:: EXERCISE INPUTS ::

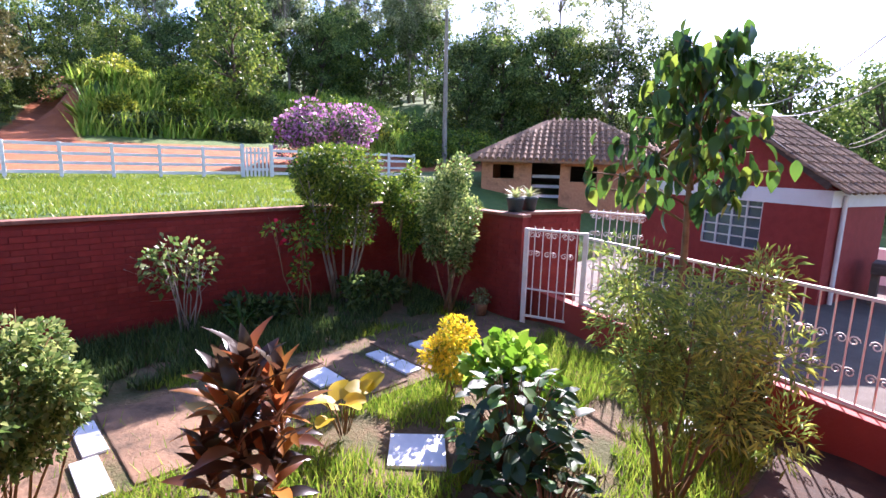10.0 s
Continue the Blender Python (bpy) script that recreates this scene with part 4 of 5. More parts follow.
slope2 = Vector((SX1 + 0.75 - RX, 0, 1.0 - RZ))
tiled_slope(rf, (RX, SY0 + 0.25, RZ), (0, -1, 0), slope2, 13, 10)
part("down_pipe", rod(bmesh.new(), (SX0 - 0.06, SY0 - 0.35, SZ), (SX0 - 0.06, SY0 - 0.35, 0.95), 0.045), FENCEPAINT, sh)

# tan barn with hipped roof
bn = thing("barn", "tan brick barn with brown tiled hipped roof", "barn", pose(10.33, -17.21, 0.0, 0, 0, 33))
part("wall", boxes(*wall_y(0, 0.2, 0, 7.0, -1.8, 1.62, [(5.7, 6.55, 0.75, 1.3), (3.9, 5.0, -1.8, 1.4), (2.5, 3.5, 0.7, 1.3)]), (0, 0.2, -5, 0, -1.8, 1.62), (6.8, 7.0, -5, 0, -1.8, 1.62)), TANBRICK, bn)
part("inside_wall", boxes((0, 7, -5.0, -4.8, -1.8, 1.6)), DARKWOOD, bn)
for k in range(6):
    part("stall_rail", boxes((3.9, 5.0, -0.6, -0.5, -1.2 + 0.4 * k, -1.08 + 0.4 * k)), FENCEPAINT, bn)
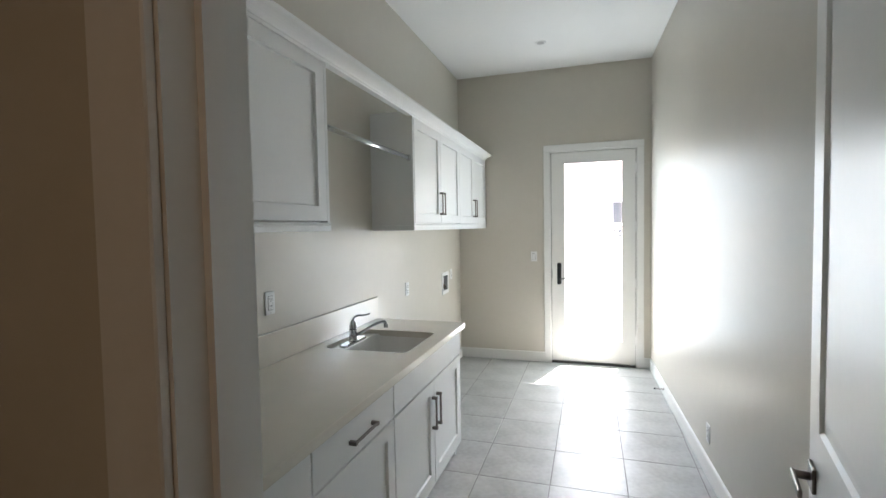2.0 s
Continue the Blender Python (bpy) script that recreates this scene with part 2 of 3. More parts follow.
def plate_with_holes(u0, u1, v0, v1, thick, holes, place):
    """A slab in (u, v) with rectangular holes through it; place maps (u, v, depth) to a point."""
    us = sorted({u0, u1, *[h[0] for h in holes], *[h[1] for h in holes]})
    vs = sorted({v0, v1, *[h[2] for h in holes], *[h[3] for h in holes]})
    solid = lambda i, j: 0 <= i < len(us) - 1 and 0 <= j < len(vs) - 1 and not any(
        h[0] < (us[i] + us[i + 1]) / 2 < h[1] and h[2] < (vs[j] + vs[j + 1]) / 2 < h[3] for h in holes)
    bm = bmesh.new()
    cache = {}

    def v(i, j, d):
        if (i, j, d) not in cache:
            cache[i, j, d] = bm.verts.new(place(us[i], vs[j], thick * d))
        return cache[i, j, d]
    for i in range(len(us) - 1):
        for j in range(len(vs) - 1):
            if not solid(i, j):
                continue
            for d in (0, 1):
                bm.faces.new((v(i, j, d), v(i + 1, j, d), v(i + 1, j + 1, d), v(i, j + 1, d)))
            for (a, b), (di, dj) in ((((i, j), (i + 1, j)), (0, -1)), (((i, j + 1), (i + 1, j + 1)), (0, 1)), (((i, j), (i, j + 1)), (-1, 0)), (((i + 1, j), (i + 1, j + 1)), (1, 0))):
                if not solid(i + di, j + dj):
                    bm.faces.new((v(*a, 0), v(*b, 0), v(*b, 1), v(*a, 1)))
    return bm


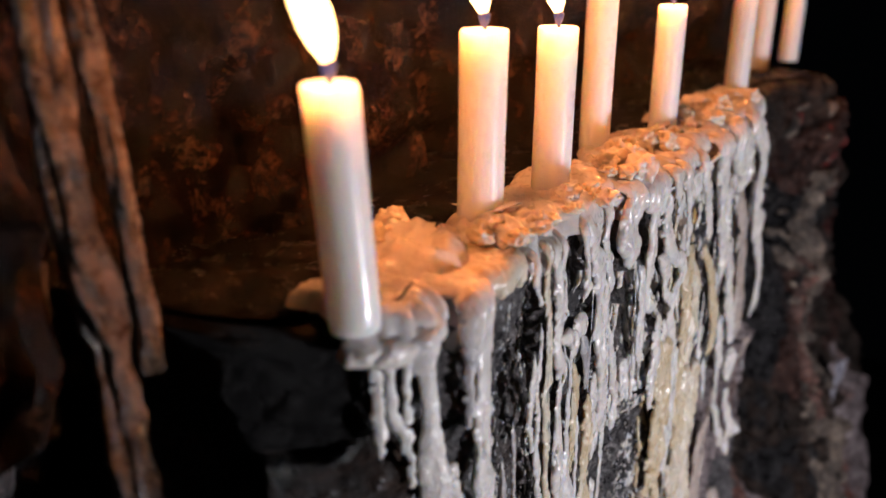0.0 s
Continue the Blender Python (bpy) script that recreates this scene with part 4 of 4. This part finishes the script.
curtain = wax_curtain("long white and amber wax strands hanging over the rock")
drip(curtain, WHITE_WAX, (0.461, 0.96, 10.6), (0.4724, 0.928, 10.7), (0.4787, 0.885, 10.1), (0.4782, 0.843, 8.6), (0.4669, 0.791, 5.4), (0.4557, 0.751, 4.1), (0.4355, 0.7, 3.5), (0.423, 0.67, 2))
drip(curtain, WHITE_WAX, (0.488, 0.95, 14), (0.497, 0.903, 11.8), (0.499, 0.846, 9.6), (0.4959, 0.815, 7.9), (0.4903, 0.796, 6.8), (0.4734, 0.75, 6), (0.4468, 0.681, 5.1), (0.43, 0.644, 3.1))
drip(curtain, IVORY_WAX, (0.519, 0.938, 15), (0.5211, 0.876, 12.8), (0.5166, 0.823, 10.5), (0.5086, 0.799, 8.7), (0.4924, 0.757, 7.7), (0.4787, 0.719, 7.1), (0.4632, 0.691, 5.9), (0.44, 0.646, 2.9))
drip(curtain, IVORY_WAX, (0.532, 0.82, 7.1), (0.5282, 0.808, 8.2), (0.5232, 0.766, 8.6), (0.5156, 0.758, 8.4), (0.5021, 0.711, 8.3), (0.4842, 0.68, 7.8), (0.4682, 0.663, 5.6), (0.456, 0.65, 2.7))
drip(curtain, AMBER_WAX, (0.529, 0.961, 6), (0.5515, 0.918, 7.4), (0.5684, 0.864, 9), (0.5791, 0.808, 10.8), (0.591, 0.75, 12), (0.5918, 0.723, 11.6), (0.5552, 0.652, 7.4), (0.529, 0.618, 3.7))
drip(curtain, WHITE_WAX, (0.549, 0.962, 12.5), (0.5758, 0.882, 12.5), (0.5933, 0.819, 12.3), (0.6158, 0.757, 11.7), (0.6245, 0.751, 11), (0.6195, 0.696, 10.3), (0.573, 0.616, 8), (0.535, 0.579, 3.6))
drip(curtain, WHITE_WAX, (0.654, 0.79, 7.9), (0.6517, 0.783, 8.3), (0.6578, 0.729, 7.9), (0.6535, 0.68, 7.2), (0.6267, 0.646, 6), (0.587, 0.62, 4.1))
drip(curtain, WHITE_WAX, (0.634, 0.812, 6.9), (0.6622, 0.76, 7.1), (0.6793, 0.705, 6.5), (0.685, 0.691, 3.9))
drip(curtain, YELLOW_WAX, (0.502, 0.612, 2.2), (0.487, 0.605, 2.9), (0.474, 0.598, 2.6))
drip(curtain, CLEAR_WAX, (0.423, 0.636, 2.4), (0.4192, 0.619, 3.2), (0.4166, 0.6, 3.3), (0.415, 0.595, 1.9))
drip(curtain, CLEAR_WAX, (0.409, 0.616, 2.8), (0.4066, 0.603, 3), (0.404, 0.588, 2.4))
drip(curtain, CLEAR_WAX, (0.393, 0.598, 4.3), (0.39, 0.583, 5.3))

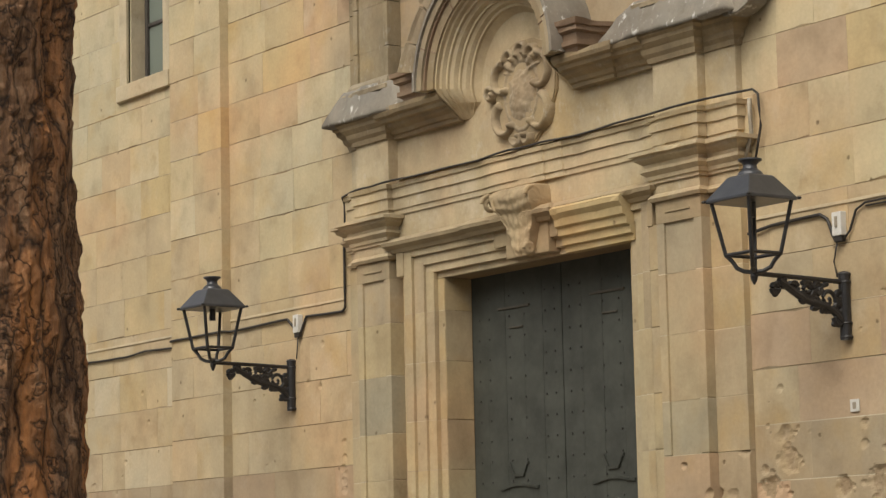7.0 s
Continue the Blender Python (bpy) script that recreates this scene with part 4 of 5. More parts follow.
bm = bmesh.new()
for i in range(4):
    # acanthus drops at the corners and looped swags between them
    an = 0.35 + i * math.pi / 2
    for k in range(5):
        da, drop = (k - 2) * 0.17, 0.27 - 0.045 * abs(k - 2)
        tube(bm, [((0.165 + 0.055 * math.sin(3.0 * u) + 0.015 * (k % 2)) * math.cos(an + da), (0.165 + 0.055 * math.sin(3.0 * u) + 0.015 * (k % 2)) * math.sin(an + da), 8.21 - drop * u) for u in [j / 10 for j in range(11)]], lambda u: 0.030 + 0.012 * math.sin(9 * u), 8)
    tube(bm, [((0.18 + 0.035 * math.sin(math.pi * u)) * math.cos(an + math.pi / 2 * u), (0.18 + 0.035 * math.sin(math.pi * u)) * math.sin(an + math.pi / 2 * u), 8.12 + 0.085 * math.sin(math.pi * u)) for u in [j / 16 for j in range(17)]], lambda u: 0.022 + 0.008 * math.sin(40 * u), 8)
    tube(bm, [((0.185 + 0.008 * j / 20) * math.cos(an + math.pi / 4 + 0.22 * (1 - 0.7 * j / 20) * math.cos(j * 0.55)), (0.185 + 0.008 * j / 20) * math.sin(an + math.pi / 4 + 0.22 * (1 - 0.7 * j / 20) * math.cos(j * 0.55)), 8.14 + 0.045 * (1 - 0.7 * j / 20) * math.sin(j * 0.55)) for j in range(21)], 0.013, 7)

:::

EXERCISE DETAILS:
Quote the preceding listing precisely and completely, omitting its images.

SOLUTION BELOW:
10.0 s
Continue the Blender Python (bpy) script that recreates this scene with part 4 of 5. More parts follow.
slope2 = Vector((SX1 + 0.75 - RX, 0, 1.0 - RZ))
tiled_slope(rf, (RX, SY0 + 0.25, RZ), (0, -1, 0), slope2, 13, 10)
part("down_pipe", rod(bmesh.new(), (SX0 - 0.06, SY0 - 0.35, SZ), (SX0 - 0.06, SY0 - 0.35, 0.95), 0.045), FENCEPAINT, sh)

# tan barn with hipped roof
bn = thing("barn", "tan brick barn with brown tiled hipped roof", "barn", pose(10.33, -17.21, 0.0, 0, 0, 33))
part("wall", boxes(*wall_y(0, 0.2, 0, 7.0, -1.8, 1.62, [(5.7, 6.55, 0.75, 1.3), (3.9, 5.0, -1.8, 1.4), (2.5, 3.5, 0.7, 1.3)]), (0, 0.2, -5, 0, -1.8, 1.62), (6.8, 7.0, -5, 0, -1.8, 1.62)), TANBRICK, bn)
part("inside_wall", boxes((0, 7, -5.0, -4.8, -1.8, 1.6)), DARKWOOD, bn)
for k in range(6):
    part("stall_rail", boxes((3.9, 5.0, -0.6, -0.5, -1.2 + 0.4 * k, -1.08 + 0.4 * k)), FENCEPAINT, bn)
2.0 s
Continue the Blender Python (bpy) script that recreates this scene with part 2 of 3. More parts follow.
def plate_with_holes(u0, u1, v0, v1, thick, holes, place):
    """A slab in (u, v) with rectangular holes through it; place maps (u, v, depth) to a point."""
    us = sorted({u0, u1, *[h[0] for h in holes], *[h[1] for h in holes]})
    vs = sorted({v0, v1, *[h[2] for h in holes], *[h[3] for h in holes]})
    solid = lambda i, j: 0 <= i < len(us) - 1 and 0 <= j < len(vs) - 1 and not any(
        h[0] < (us[i] + us[i + 1]) / 2 < h[1] and h[2] < (vs[j] + vs[j + 1]) / 2 < h[3] for h in holes)
    bm = bmesh.new()
    cache = {}

    def v(i, j, d):
        if (i, j, d) not in cache:
            cache[i, j, d] = bm.verts.new(place(us[i], vs[j], thick * d))
        return cache[i, j, d]
    for i in range(len(us) - 1):
        for j in range(len(vs) - 1):
            if not solid(i, j):
                continue
            for d in (0, 1):
                bm.faces.new((v(i, j, d), v(i + 1, j, d), v(i + 1, j + 1, d), v(i, j + 1, d)))
            for (a, b), (di, dj) in ((((i, j), (i + 1, j)), (0, -1)), (((i, j + 1), (i + 1, j + 1)), (0, 1)), (((i, j), (i, j + 1)), (-1, 0)), (((i + 1, j), (i + 1, j + 1)), (1, 0))):
                if not solid(i + di, j + dj):
                    bm.faces.new((v(*a, 0), v(*b, 0), v(*b, 1), v(*a, 1)))
    return bm


0.0 s
Continue the Blender Python (bpy) script that recreates this scene with part 4 of 4. This part finishes the script.
curtain = wax_curtain("long white and amber wax strands hanging over the rock")
drip(curtain, WHITE_WAX, (0.461, 0.96, 10.6), (0.4724, 0.928, 10.7), (0.4787, 0.885, 10.1), (0.4782, 0.843, 8.6), (0.4669, 0.791, 5.4), (0.4557, 0.751, 4.1), (0.4355, 0.7, 3.5), (0.423, 0.67, 2))
drip(curtain, WHITE_WAX, (0.488, 0.95, 14), (0.497, 0.903, 11.8), (0.499, 0.846, 9.6), (0.4959, 0.815, 7.9), (0.4903, 0.796, 6.8), (0.4734, 0.75, 6), (0.4468, 0.681, 5.1), (0.43, 0.644, 3.1))
drip(curtain, IVORY_WAX, (0.519, 0.938, 15), (0.5211, 0.876, 12.8), (0.5166, 0.823, 10.5), (0.5086, 0.799, 8.7), (0.4924, 0.757, 7.7), (0.4787, 0.719, 7.1), (0.4632, 0.691, 5.9), (0.44, 0.646, 2.9))
drip(curtain, IVORY_WAX, (0.532, 0.82, 7.1), (0.5282, 0.808, 8.2), (0.5232, 0.766, 8.6), (0.5156, 0.758, 8.4), (0.5021, 0.711, 8.3), (0.4842, 0.68, 7.8), (0.4682, 0.663, 5.6), (0.456, 0.65, 2.7))
drip(curtain, AMBER_WAX, (0.529, 0.961, 6), (0.5515, 0.918, 7.4), (0.5684, 0.864, 9), (0.5791, 0.808, 10.8), (0.591, 0.75, 12), (0.5918, 0.723, 11.6), (0.5552, 0.652, 7.4), (0.529, 0.618, 3.7))
drip(curtain, WHITE_WAX, (0.549, 0.962, 12.5), (0.5758, 0.882, 12.5), (0.5933, 0.819, 12.3), (0.6158, 0.757, 11.7), (0.6245, 0.751, 11), (0.6195, 0.696, 10.3), (0.573, 0.616, 8), (0.535, 0.579, 3.6))
drip(curtain, WHITE_WAX, (0.654, 0.79, 7.9), (0.6517, 0.783, 8.3), (0.6578, 0.729, 7.9), (0.6535, 0.68, 7.2), (0.6267, 0.646, 6), (0.587, 0.62, 4.1))
drip(curtain, WHITE_WAX, (0.634, 0.812, 6.9), (0.6622, 0.76, 7.1), (0.6793, 0.705, 6.5), (0.685, 0.691, 3.9))
drip(curtain, YELLOW_WAX, (0.502, 0.612, 2.2), (0.487, 0.605, 2.9), (0.474, 0.598, 2.6))
drip(curtain, CLEAR_WAX, (0.423, 0.636, 2.4), (0.4192, 0.619, 3.2), (0.4166, 0.6, 3.3), (0.415, 0.595, 1.9))
drip(curtain, CLEAR_WAX, (0.409, 0.616, 2.8), (0.4066, 0.603, 3), (0.404, 0.588, 2.4))
drip(curtain, CLEAR_WAX, (0.393, 0.598, 4.3), (0.39, 0.583, 5.3))

7.0 s
Continue the Blender Python (bpy) script that recreates this scene with part 4 of 5. More parts follow.
bm = bmesh.new()
for i in range(4):
    # acanthus drops at the corners and looped swags between them
    an = 0.35 + i * math.pi / 2
    for k in range(5):
        da, drop = (k - 2) * 0.17, 0.27 - 0.045 * abs(k - 2)
        tube(bm, [((0.165 + 0.055 * math.sin(3.0 * u) + 0.015 * (k % 2)) * math.cos(an + da), (0.165 + 0.055 * math.sin(3.0 * u) + 0.015 * (k % 2)) * math.sin(an + da), 8.21 - drop * u) for u in [j / 10 for j in range(11)]], lambda u: 0.030 + 0.012 * math.sin(9 * u), 8)
    tube(bm, [((0.18 + 0.035 * math.sin(math.pi * u)) * math.cos(an + math.pi / 2 * u), (0.18 + 0.035 * math.sin(math.pi * u)) * math.sin(an + math.pi / 2 * u), 8.12 + 0.085 * math.sin(math.pi * u)) for u in [j / 16 for j in range(17)]], lambda u: 0.022 + 0.008 * math.sin(40 * u), 8)
    tube(bm, [((0.185 + 0.008 * j / 20) * math.cos(an + math.pi / 4 + 0.22 * (1 - 0.7 * j / 20) * math.cos(j * 0.55)), (0.185 + 0.008 * j / 20) * math.sin(an + math.pi / 4 + 0.22 * (1 - 0.7 * j / 20) * math.cos(j * 0.55)), 8.14 + 0.045 * (1 - 0.7 * j / 20) * math.sin(j * 0.55)) for j in range(21)], 0.013, 7)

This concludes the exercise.